The infamous 2023 "Fishes" dinner episode in "The Bear" Season 2 is the most awards-heavy depiction of a dysfunctional Chicago Christmas in TV history. Jon Bernthal (as Mikey Berzatto) and Jamie Lee Curtis (as drunken matriarch Donna) won Emmys for the episode. Odenkirk earned a nomination as Donna's gentleman friend, Uncle Lee.
The dinner ends with a table-turning brawl between Mikey and Uncle Lee that is halted primarily by Donna driving her car through the house. But Odenkirk believes Uncle Lee, who lunged at the fork-tossing Mikey, could have prevailed.
"With the right move, Lee might have (won), but I don't think Bernthal would have quit either," says Odenkirk. "Maybe Lee could have gotten (Mikey) to a draw. Lee's a spark plug. He's ready to go."
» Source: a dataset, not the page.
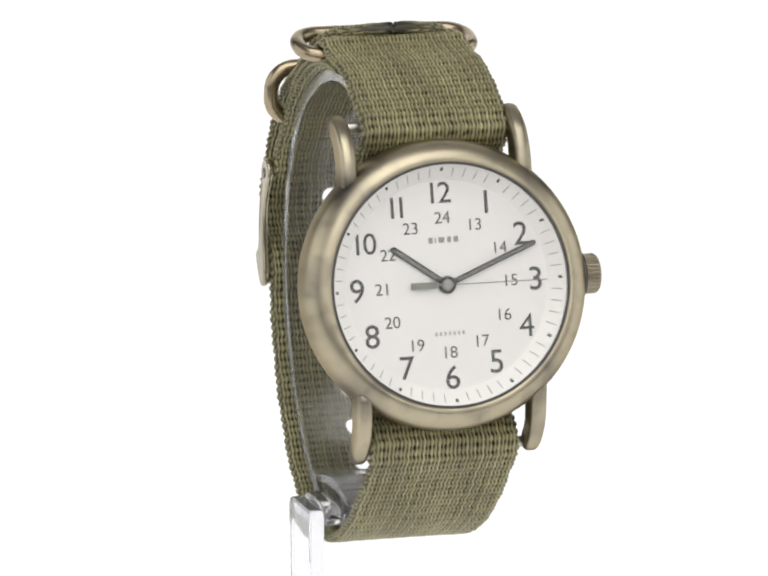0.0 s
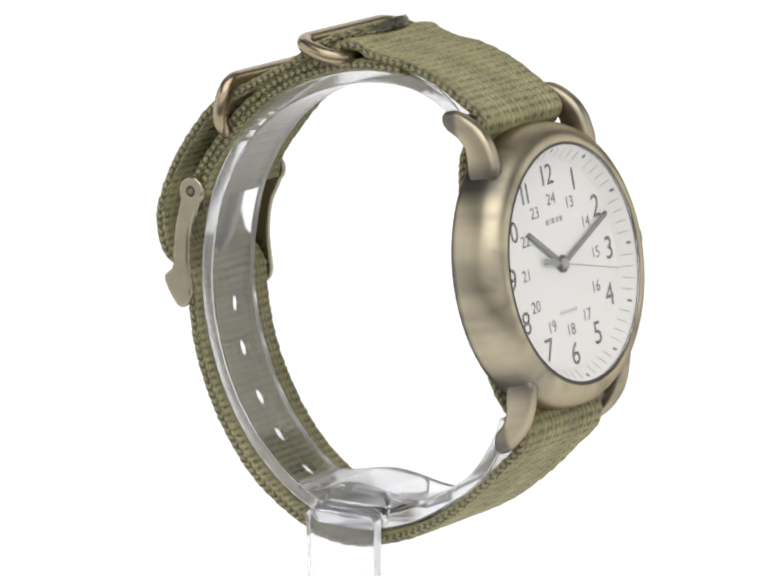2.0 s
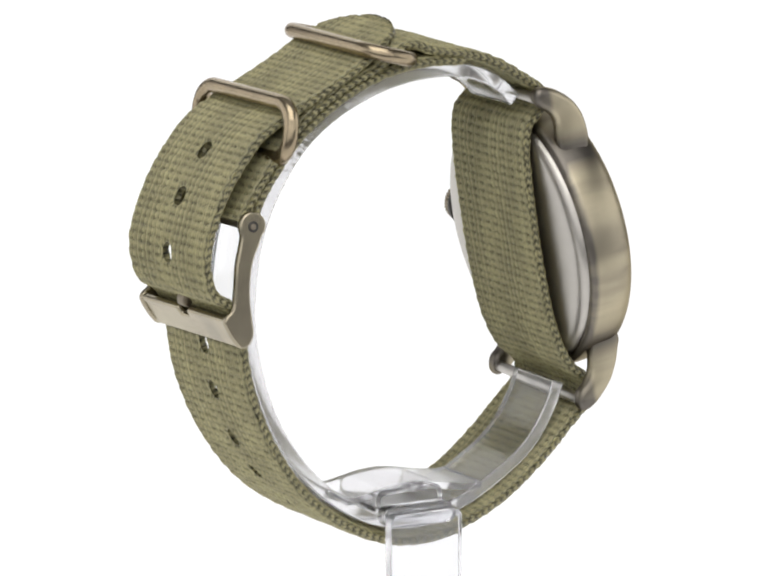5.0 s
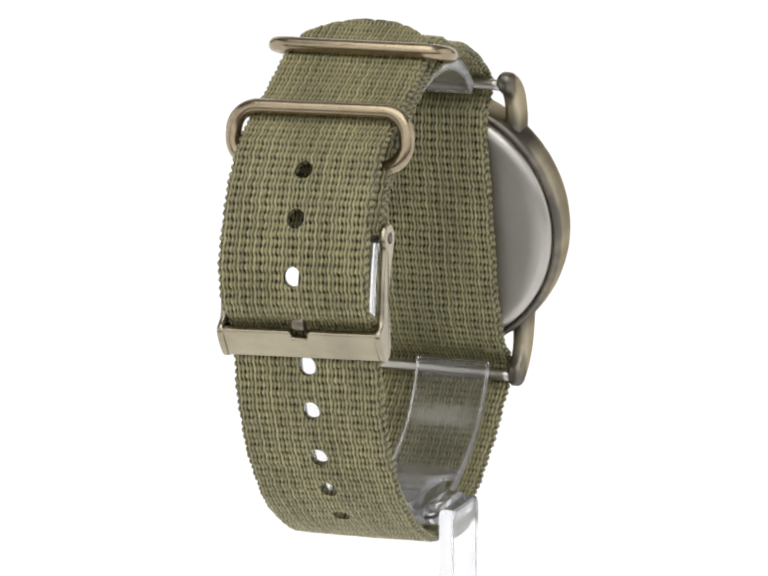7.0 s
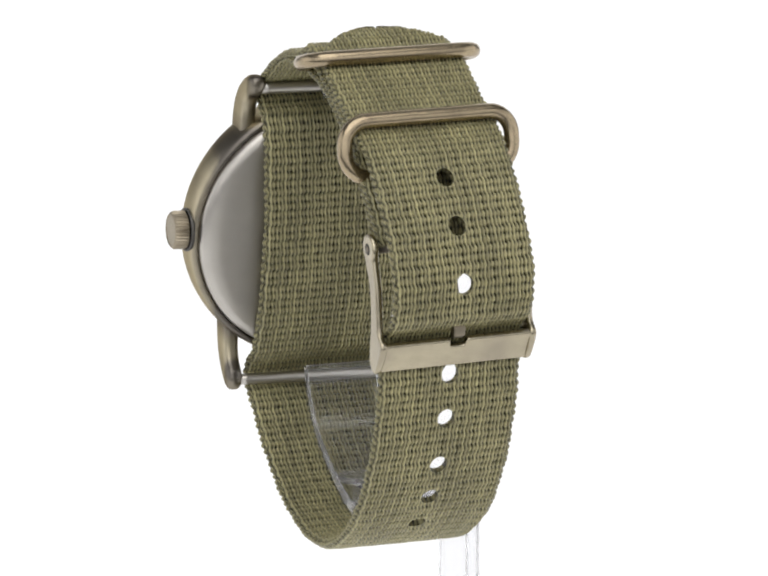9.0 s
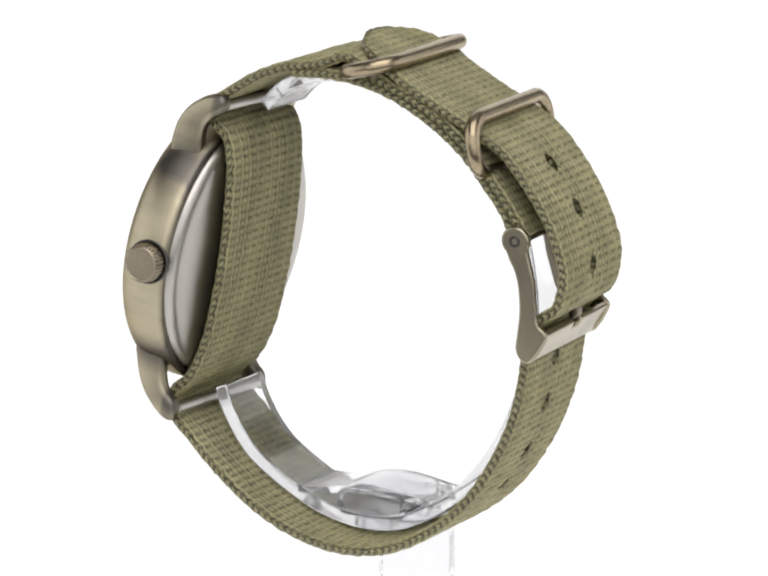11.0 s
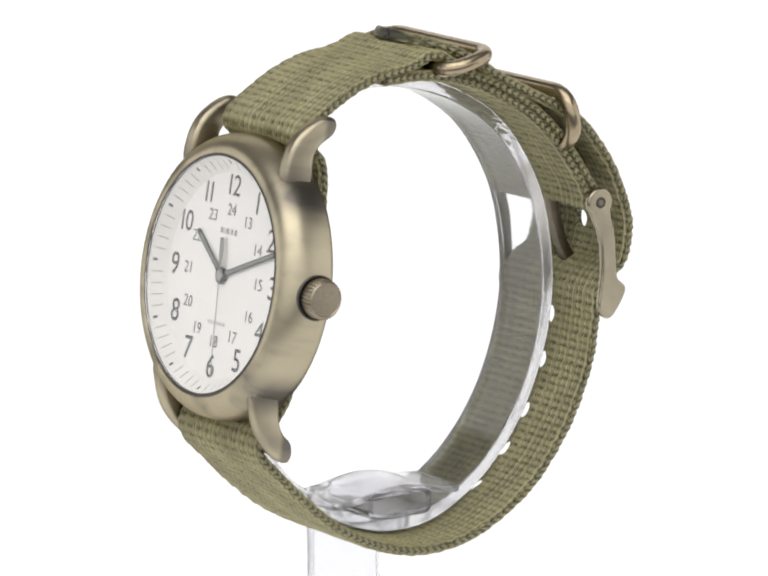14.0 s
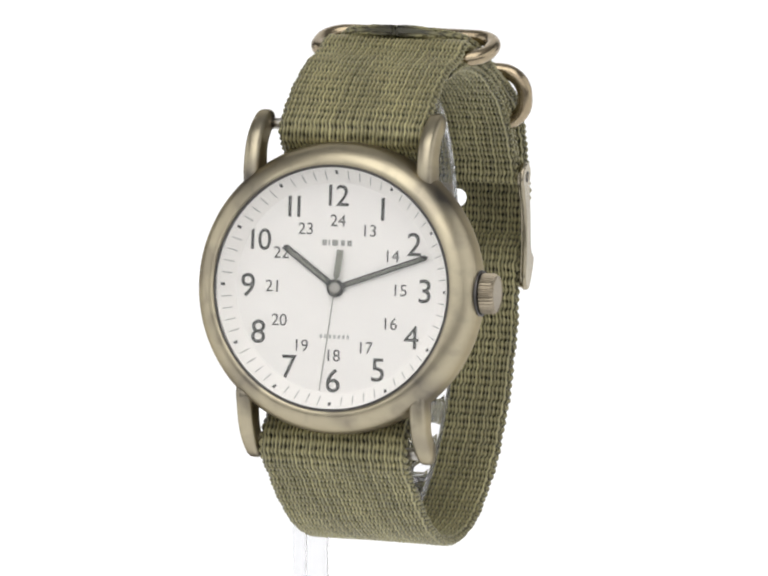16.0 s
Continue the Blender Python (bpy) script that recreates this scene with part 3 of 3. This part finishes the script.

Bob Odenkirk did duck boat stunts, but was denied a Bruce Lee action move
Odenkirk claims to have trained for two years to take on the "Nobody" action. In "Nobody 2," the star pulls off an in-camera action move during the duck boat fracas. Hutch jumps, grabs a metal bar and kicks a foe.
"They didn't want me to do it. They had a stuntman there dressed as me, ready to go," says Odenkirk. "I said, 'Watch me, I can do it.' "
Even after pulling that off, Odenkirk was denied the opportunity to pay screen homage to Bruce Lee's legendary 1-inch punch.
"Bruce Lee could do it," he says. "But they said to me, 'No, you're not going to be able to sell that.' "
Unlikely action star recruits an even less likely evil sheriff for 'Nobody 2': Colin Hanks

If Odenkirk doesn't pop into mind when casting action stars, neither does Colin Hanks as Plummerville small-town bully Sheriff Abel. The casting inspiration came from Odenkirk, who starred as Deputy Bill Oswalt to Hanks' kind-hearted Officer Gus Grimly in FX's "Fargo" Season 1.
"Colin is the sweetest guy with the sweetest face," Odenkirk says. "I thought he was the ideal guy to play the evil sheriff."
Bob Odenkirk cracked up nightly in 'Glengarry Glen Ross' over this actor's line delivery
Odenkirk found humor during his Tony Award-nominated Broadway run in David Mamet's pressure-cooker drama "Glengarry Glen Ross." It was hard not to find laughs in the Broadway revival featuring some of the funniest humans on Earth: Kieran Culkin, Bill Burr and "Spinal Tap" star Michael McKean.
Odenkirk had to fight to keep his game face intact each night, listening to McKean deliver one seemingly straightforward dramatic line.
"McKean would make me laugh every time with the line, 'We had a robbery!' The way he did it got an audience laugh every night," Odenkirk says. "And it was a huge laugh."

Visualize 'Nobody 3,' but not around Christmas
If "Nobody 2" hits even close to "Nobody," Odenkirk says fans should hold on for "Nobody 3." He envisions a scenario when Becca and Hutch's two teenage kids have grown up and flown the coop.
"It's like the kids are out of the house and in the world, and it's like, 'Gee, are they OK? Where are they now?' " says Odenkirk, who vows not to follow the summer vacation 'Nobody 2' with a Christmas-themed movie. "I don't want to copy National Lampoon that much."